Kaldı ki yapımına başlanan stadyumun yanında Büyükşehir Belediyesi Bilim ve Kültür Parkı var. Çok büyük ulaşım sorunu yok. Hemen yanındaki amatör futbol müsabakalarının oynandığı sahalar mevcut. Buraya ulaşan insanlar yeni stadyuma ulaşamayacak mı?
Hele bir stadyum bitsin. O zaman Büyükşehir Belediyesi ister istemen stadyuma ulaşımın sağlanması için otobüs, minibüs ve gerekirse tramvay hizmetleri başlatacaktır.
Kimse merak etmesin ulaşım sorun olmaz.
“EMEKCİLERE DEĞİNMEMİŞSİN”
Geçtiğimiz hafta içerisinde;“79 OKUL BİRİNCİSİ AÜ’YÜ TERCİH ETTİ” başlıklı yazımda Anadolu Üniversitesi’nin Türkiye’deki eski ve meşhur üniversiteleri geride bırakarak bugün tercih edilen üniversitelerin arasında yer aldığını yazmıştım. O yazımı şöyle tamamlamıştım:
“AÜ’nün bugünlere gelmesinde büyük emekleri olan başta kurucusu Prof. Dr. Orhan Oğuz olmak üzere, tüm rektörler, fakülte dekanlarına, yüksek okulların müdürlerine Eskişehirliler şükran borçlular.
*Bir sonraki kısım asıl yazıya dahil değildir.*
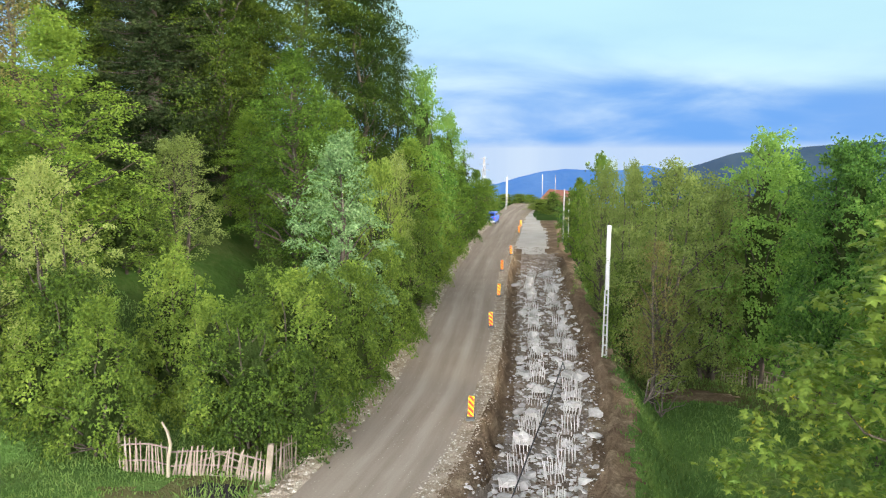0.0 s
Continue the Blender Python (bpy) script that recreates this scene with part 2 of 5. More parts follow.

Onların gayret ve çabaları Anadolu Üniversitesini bugünlere getirdi."
Yazımı beğenen Anadolu Üniversitesi Rektörü Prof. Dr. Davut Aydın, mail yolu ile üniversitedeki tüm öğretim üyelerine, dekanlara ve yüksek okul müdürlerine göndermiş.
Yazımı okuyan özellikle öğretim üyeleri, kendilerinden bahsetmemiş olduğumdan dolayı da haklı olarak alınmışlar.
Öğretim üyeleri adına yine kendisini sevdiğim, çok eski dost olan sevgili hocam Prof. Dr. Rıdvan Karluk bir mail göndermiş ve öğretim üyelerinin sitemlerini ifade etmiş.
“Sevgili Seda; 22 Ağustos tarihli yazında AÜ'nin başarısından söz ederken tüm yöneticileri saymışsın ama eğitimi veren ve üniversitenin bu günlere gelmesinde büyük emeği olan, bir anlamda emekçileri olan "öğretim üyelerine" hiç değinmemişsin. Bana gelen bu eleştiriyi seninle paylaşmak istedim.”
AÜ’nün gerek geçmişte gerekse bugün görev yapan değerli öğretim üyeleri sitemlerinde haklı. Onları unutmuşum. Onlar mutfağın aşçıları. Onlar öğrencilere iyi yemek pişirmesini öğretmemiş olsalardı, elbette ki o yemek yani Anadolu Üniversitesi bugün tercih edilenler arasında olmazdı. Tüm öğretim üyelerinden aflarını diliyorum.